The Windows OS, be it 3.1, 95, NT or CE, is oriented toward the one-on-one interaction between the computer and the user, with as much available to both as possible so as to enhance the complicated experience. Windows CE is simply a light version of ordinary Windows, small enough to work in a powerful hand-held device, but as much like grownup-Windows 95/NT as possible - with an added emphasis on compatibility between all operating systems, continuing the PC paradigm. Consequently, the OS's are huge, inefficiently written, non-robust, non-real-time, non-scaleable (Windows CE is an entirely new OS, not a scaled Windows 95, for example), and support every form of possible human interface.

The embedded market is developing with entirely different objectives. Taken to extreme, and when coupled with ubiquitous communications, the computers implementing the embedded market seem to disappear, discernible only by their ability to do incredibly intelligent things - if you stop to think about it. The operating systems needed for this emerging market are diametrically opposed to those represented by MSFT Windows. The successful ones are modular, real-time, efficient, robust and capable of supporting virtually all popular hardware platforms. (Both types of OS's are of course modern, supporting threads, multi-processors, etc.)

Windows CE is not a threat to the embedded market. In a recent IBD interview with the CEO of Geoworks, he claimed it is not even a threat to Geos. I doubt that, but I don't think Windows CE will have much of an impact even in the NC/set-top box universe (which is firmly ensconced in the PC paradigm), and especially not in the Internet Appliance space, which will be approaching the true hidden computer paradigm.

Windows NT will be used in embedded applications due to the preponderance of libraries available to NT developers, and the ease of testing when the target is an NT. However, these applications will only succeed where target real estate is not an issue, where unit run-time production costs is not important, where robustness is secondary, and where practical real-time can be bought by upping the MIPS. These conditions will never be applicable to the commodity development of hidden computers.

WIND is the champion of ubiquitous computing, a form of computing that will ramp faster and grow to be much larger than either the mainframe (1st wave) or the PC (2nd wave) of computing. Long-term investors in WIND can be comforted by this vision; whereas investors in a monopolistically profitable MSFT should be wary. MSFT does not have the time or interest to worry now about the relatively small, emerging sector called embedded systems. It has major battles to fight, starting with the Netscape, and leading next to the Oracle/Sun/WIND NC battle royal. And this does not even consider the multimedia and internet commerce entries envisioned by the company.

Just like MSFT responds to the NC threat by proposing an oxymoron, the net PC, MSFT suggests the Windows CE will prevail in the embedded market.

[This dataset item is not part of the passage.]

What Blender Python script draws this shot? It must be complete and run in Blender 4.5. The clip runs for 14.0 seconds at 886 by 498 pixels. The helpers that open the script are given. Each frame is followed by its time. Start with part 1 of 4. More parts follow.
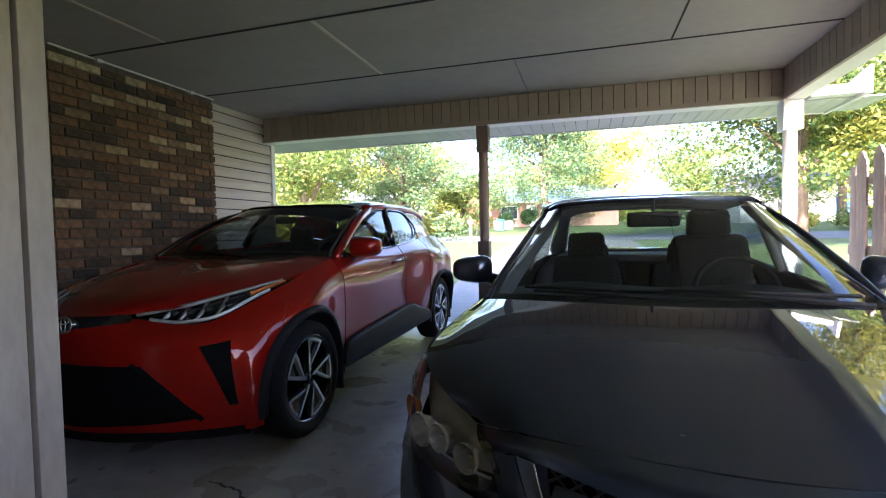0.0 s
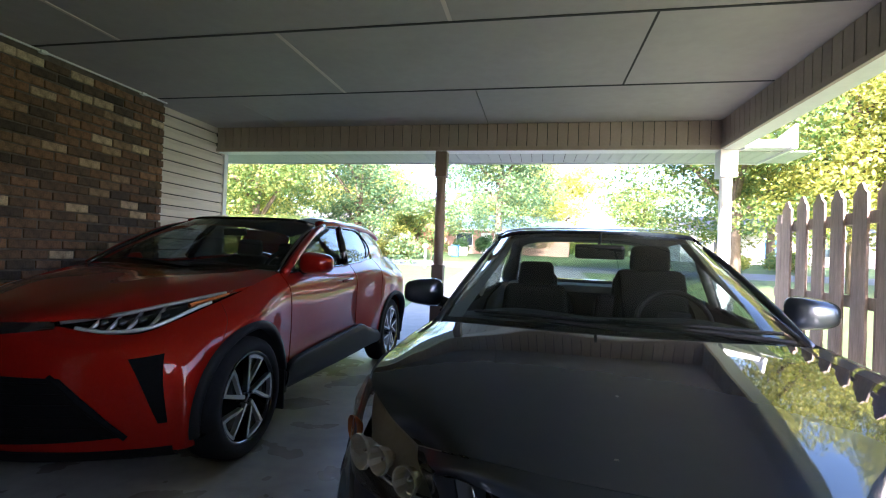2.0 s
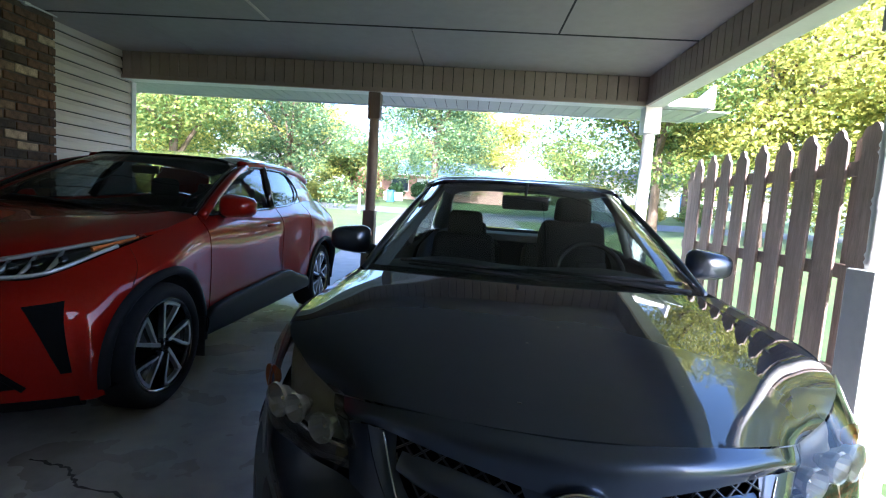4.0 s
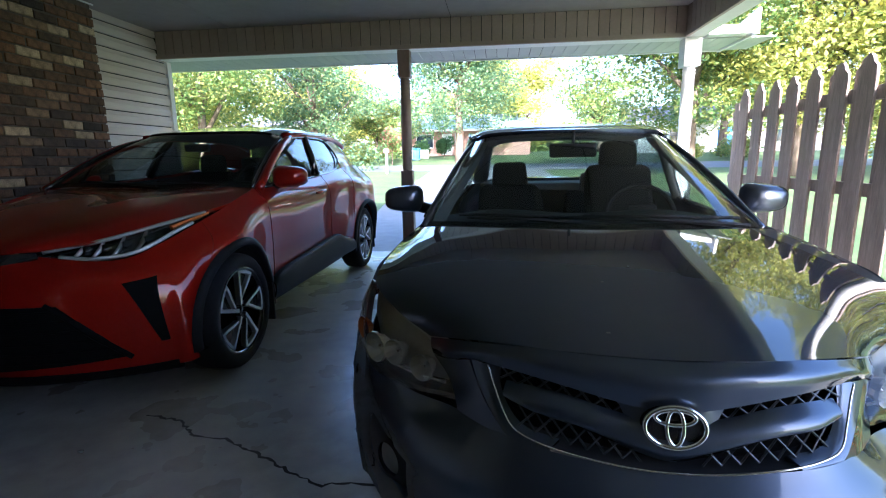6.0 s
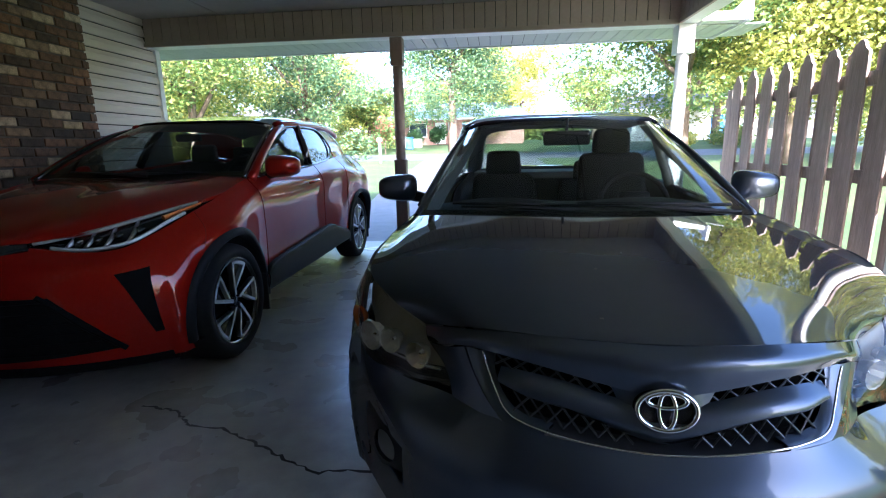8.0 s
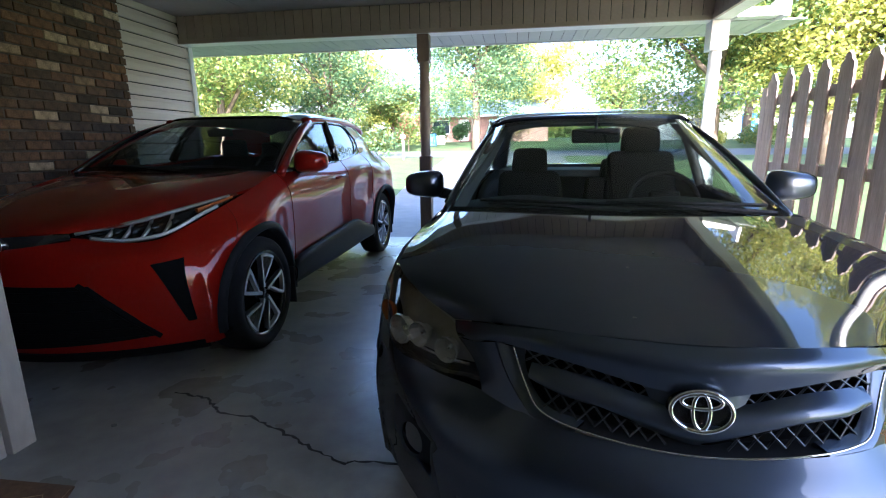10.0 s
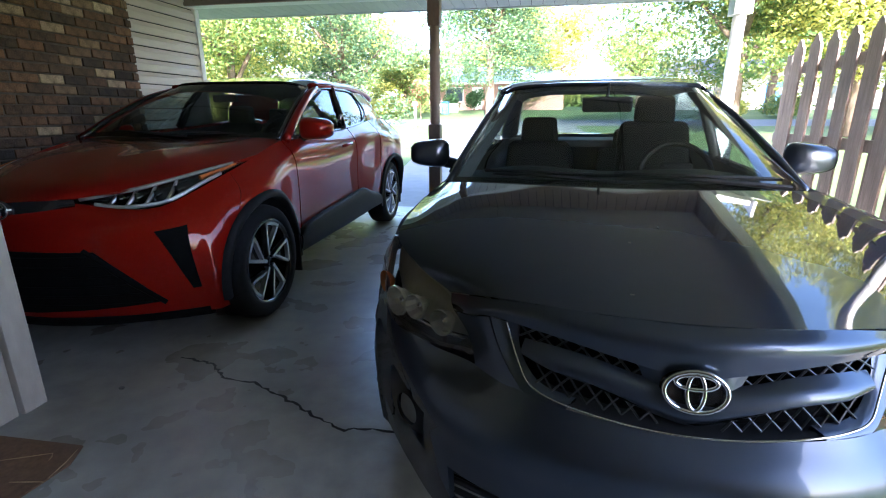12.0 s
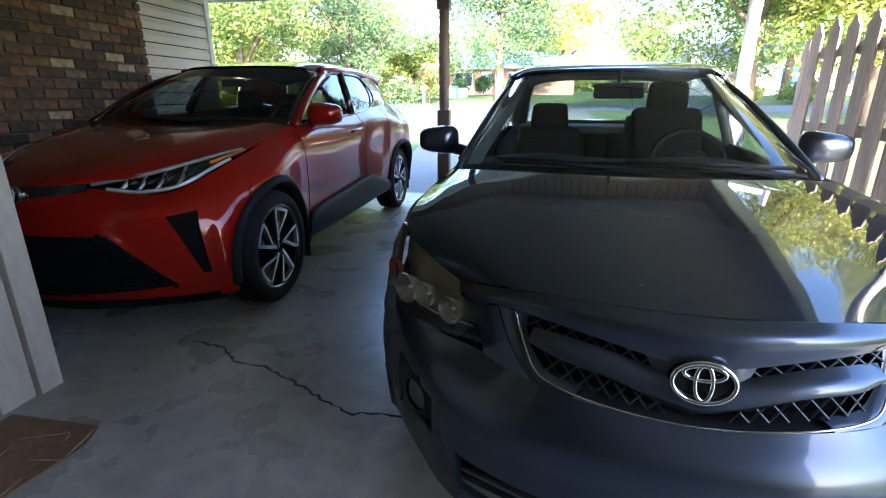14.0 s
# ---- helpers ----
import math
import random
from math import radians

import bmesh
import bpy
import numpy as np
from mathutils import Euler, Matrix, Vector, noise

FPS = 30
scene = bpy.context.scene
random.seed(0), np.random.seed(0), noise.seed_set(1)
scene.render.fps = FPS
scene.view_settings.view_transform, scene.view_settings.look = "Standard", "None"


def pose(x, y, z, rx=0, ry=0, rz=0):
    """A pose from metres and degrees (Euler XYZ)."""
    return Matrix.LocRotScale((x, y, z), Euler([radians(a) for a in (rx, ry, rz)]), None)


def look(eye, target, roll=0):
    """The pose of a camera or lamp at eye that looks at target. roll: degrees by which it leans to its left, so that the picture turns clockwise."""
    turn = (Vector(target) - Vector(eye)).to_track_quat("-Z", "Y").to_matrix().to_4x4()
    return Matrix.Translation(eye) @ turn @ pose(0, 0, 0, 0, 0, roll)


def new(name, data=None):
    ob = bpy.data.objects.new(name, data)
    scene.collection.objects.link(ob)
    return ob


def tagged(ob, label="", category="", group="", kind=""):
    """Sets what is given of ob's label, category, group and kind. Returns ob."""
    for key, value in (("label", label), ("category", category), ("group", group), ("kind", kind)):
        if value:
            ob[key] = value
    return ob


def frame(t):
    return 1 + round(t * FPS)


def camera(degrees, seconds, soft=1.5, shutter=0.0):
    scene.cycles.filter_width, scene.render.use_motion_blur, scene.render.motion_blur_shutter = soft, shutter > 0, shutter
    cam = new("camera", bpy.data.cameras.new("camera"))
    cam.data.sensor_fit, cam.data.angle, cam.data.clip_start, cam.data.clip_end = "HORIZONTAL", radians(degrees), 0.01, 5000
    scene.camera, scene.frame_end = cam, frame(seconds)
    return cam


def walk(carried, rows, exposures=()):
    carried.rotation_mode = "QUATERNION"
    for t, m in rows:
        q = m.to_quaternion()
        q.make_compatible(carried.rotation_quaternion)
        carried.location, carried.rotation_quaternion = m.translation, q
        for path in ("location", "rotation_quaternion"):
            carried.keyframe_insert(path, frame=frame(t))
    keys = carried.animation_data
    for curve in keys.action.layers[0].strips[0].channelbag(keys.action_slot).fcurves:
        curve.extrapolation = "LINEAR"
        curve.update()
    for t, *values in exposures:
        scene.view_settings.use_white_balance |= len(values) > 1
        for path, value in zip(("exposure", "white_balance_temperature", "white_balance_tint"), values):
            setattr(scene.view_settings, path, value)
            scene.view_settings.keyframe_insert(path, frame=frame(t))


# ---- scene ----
cam = camera(85.6, 14.0, soft=1.1)
PATH = [
    (0, (-0.001, 0.047, 1.186), (-0.573, 1.962, 1.109), -1.1),
    (0.5, (-0.006, 0.038, 1.186), (-0.5, 1.976, 1.138), -0.1),
    (1, (0.003, 0.035, 1.175), (-0.43, 1.988, 1.177), 1.2),
    (1.5, (-0.001, 0.041, 1.173), (-0.404, 2.0, 1.196), 1.9),
    (2, (0.006, 0.044, 1.176), (-0.382, 2.006, 1.2), 2.2),
    (2.5, (0.016, 0.043, 1.166), (-0.35, 2.009, 1.18), 1.5),
    (3, (0.019, 0.038, 1.143), (-0.285, 2.015, 1.139), 1.4),
    (3.5, (-0.036, 0.025, 1.136), (-0.245, 2.014, 1.089), 2.4),
    (4, (0.041, 0.058, 1.19), (-0.068, 2.046, 1.002), 3.8),
    (4.2, (-0.005, 0.0, 1.235), (-0.084, 1.976, 0.94), 2.8),
    (6.3, (-0.077, -0.049, 1.189), (-0.312, 1.902, 0.816), -1.1),
    (6.5, (-0.07, -0.049, 1.19), (-0.296, 1.903, 0.818), -0.9),
    (7, (-0.074, -0.051, 1.186), (-0.277, 1.902, 0.806), -1.3),
    (7.5, (-0.076, -0.051, 1.188), (-0.27, 1.897, 0.781), -1.2),
    (10, (-0.102, -0.065, 1.187), (-0.391, 1.868, 0.76), -0.7),
    (10.5, (-0.115, -0.069, 1.19), (-0.406, 1.863, 0.765), -0.4),
    (11, (-0.108, -0.052, 1.193), (-0.426, 1.873, 0.757), -0.3),
    (11.5, (-0.077, -0.039, 1.186), (-0.406, 1.876, 0.709), -0.2),
    (12, (-0.068, -0.03, 1.185), (-0.4, 1.864, 0.637), -0.2),
    (12.5, (-0.065, -0.036, 1.188), (-0.399, 1.843, 0.591), -0.6),
    (13, (-0.068, -0.044, 1.192), (-0.437, 1.83, 0.596), -0.4),
    (13.5, (-0.067, -0.041, 1.195), (-0.466, 1.827, 0.604), -0.3),
    (14, (-0.072, -0.031, 1.191), (-0.432, 1.841, 0.587), -0.0),
]
walk(cam, [(t, look(eye, target, roll)) for t, eye, target, roll in PATH], [(0, 3.38, 5650, 26), (2, 3.44, 5550, 22), (4, 3.10, 5080, 17), (7, 3.20, 5080, 19), (11, 3.34, 5330, 19), (12.3, 3.65, 5350, 18), (14, 3.62, 5350, 18)])

# ---------------------------------------------------------------- light
SUN_ELEV, SUN_ROT = radians(23), radians(173)
world = bpy.data.worlds.new("sky")
scene.world = world
world.use_nodes = True
wt = world.node_tree
sky = wt.nodes.new("ShaderNodeTexSky")
sky.sky_type, sky.sun_disc = "NISHITA", False
sky.sun_elevation, sky.sun_rotation = SUN_ELEV, SUN_ROT
sky.air_density, sky.dust_density = 1.0, 3.0
wt.links.new(sky.outputs[0], wt.nodes["Background"].inputs[0])
wt.nodes["Background"].inputs[1].default_value = 0.15
sun = new("sun", bpy.data.lights.new("sun", "SUN"))
sun.data.energy, sun.data.angle, sun.data.color = 4.4, radians(0.6), (1.0, 0.90, 0.72)
sun_from = Vector((math.sin(SUN_ROT) * math.cos(SUN_ELEV), math.cos(SUN_ROT) * math.cos(SUN_ELEV), math.sin(SUN_ELEV)))
sun.matrix_world = look(sun_from * 50, (0, 0, 0))


# ---------------------------------------------------------------- materials
def mat(name, color, rough=0.5, metal=0.0, vary=0.15, scale=8.0, bump=0.0, bscale=60.0, color2=None, coat=0.0,
        rand=None, island=None, trans=0.0, coords="Object", stretch=(1, 1, 1), spec=0.5, coat_rough=0.03, rvary=0.0, coat_ior=1.5, edge=1.0):
    """A Principled surface with two scales of colour noise; rand/island: a ramp of colours by piece."""
    m = bpy.data.materials.new(name)
    m.use_nodes = True
    nt = m.node_tree
    n, l = nt.nodes, nt.links
    b = n["Principled BSDF"]
    b.inputs["Roughness"].default_value, b.inputs["Metallic"].default_value = rough, metal
    b.inputs["Coat Weight"].default_value, b.inputs["Coat Roughness"].default_value = coat, coat_rough
    b.inputs["Specular IOR Level"].default_value = spec
    b.inputs["Coat IOR"].default_value = coat_ior
    b.inputs["Specular Tint"].default_value = (edge, edge, edge, 1)
    b.inputs["Transmission Weight"].default_value = trans
    tc = n.new("ShaderNodeTexCoord")
    mp = n.new("ShaderNodeMapping")
    mp.inputs["Scale"].default_value = stretch
    l.new(tc.outputs[coords], mp.inputs[0])
    ramp = rand or island
    if ramp:
        src = n.new("ShaderNodeObjectInfo" if rand else "ShaderNodeNewGeometry")
        cr = n.new("ShaderNodeValToRGB")
        cr.color_ramp.interpolation = "LINEAR"
        while len(cr.color_ramp.elements) < len(ramp):
            cr.color_ramp.elements.new(0.5)
        for i, c in enumerate(ramp):
            cr.color_ramp.elements[i].position = i / max(1, len(ramp) - 1)
            cr.color_ramp.elements[i].color = (*c, 1)
        l.new(src.outputs["Random" if rand else "Random Per Island"], cr.inputs[0])
        base = cr.outputs[0]
    else:
        rgb = n.new("ShaderNodeRGB")
        rgb.outputs[0].default_value = (*color, 1)
        base = rgb.outputs[0]
    if vary or color2:
        last = base
        for k, (sc, amt) in enumerate(((scale, 1.0), (scale * 7.3, 0.6))):
            t = n.new("ShaderNodeTexNoise")
            t.inputs["Scale"].default_value, t.inputs["Detail"].default_value = sc, 5.0
            l.new(mp.outputs[0], t.inputs["Vector"])
            r = n.new("ShaderNodeMapRange")
            r.inputs[1].default_value, r.inputs[2].default_value = 0.3, 0.7
            l.new(t.outputs[0], r.inputs[0])
            mx = n.new("ShaderNodeMix")
            mx.data_type = "RGBA"
            if color2 and k == 0:
                l.new(r.outputs[0], mx.inputs[0])
                mx.inputs[7].default_value = (*color2, 1)
            else:
                mx.blend_type = "MULTIPLY"
                r.inputs[3].default_value, r.inputs[4].default_value = 1 - vary * amt, 1 + vary * amt
                mx.inputs[0].default_value = 1.0
                l.new(r.outputs[0], mx.inputs[7])
            l.new(last, mx.inputs[6])
            last = mx.outputs[2]
        base = last
    l.new(base, b.inputs["Base Color"])
    if rvary:
        t = n.new("ShaderNodeTexNoise")
        t.inputs["Scale"].default_value, t.inputs["Detail"].default_value = scale * 1.7, 4.0
        l.new(mp.outputs[0], t.inputs["Vector"])
        r = n.new("ShaderNodeMapRange")
        r.inputs[1].default_value, r.inputs[2].default_value = 0.3, 0.7
        r.inputs[3].default_value, r.inputs[4].default_value = max(0.02, rough - rvary), min(1, rough + rvary)
        l.new(t.outputs[0], r.inputs[0])
        l.new(r.outputs[0], b.inputs["Roughness"])
    if bump:
        t = n.new("ShaderNodeTexNoise")
        t.inputs["Scale"].default_value, t.inputs["Detail"].default_value = bscale, 6.0
        l.new(mp.outputs[0], t.inputs["Vector"])
        bp = n.new("ShaderNodeBump")
        bp.inputs["Strength"].default_value, bp.inputs["Distance"].default_value = bump, 0.01
        l.new(t.outputs[0], bp.inputs["Height"])
        l.new(bp.outputs[0], b.inputs["Normal"])
    return m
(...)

As I have said before, if MSFT wants to get serious about the embedded market, it would have to acquire WIND - and then keep it separated from the PC culture mainstay of the company. As long as MSFT thinks Windows CE or NT are adequate for embedded applications, they still do not see the picture. (Actually, MSFT has under development more traditional RTOS's, but they never get to see the light day for cultural reasons.)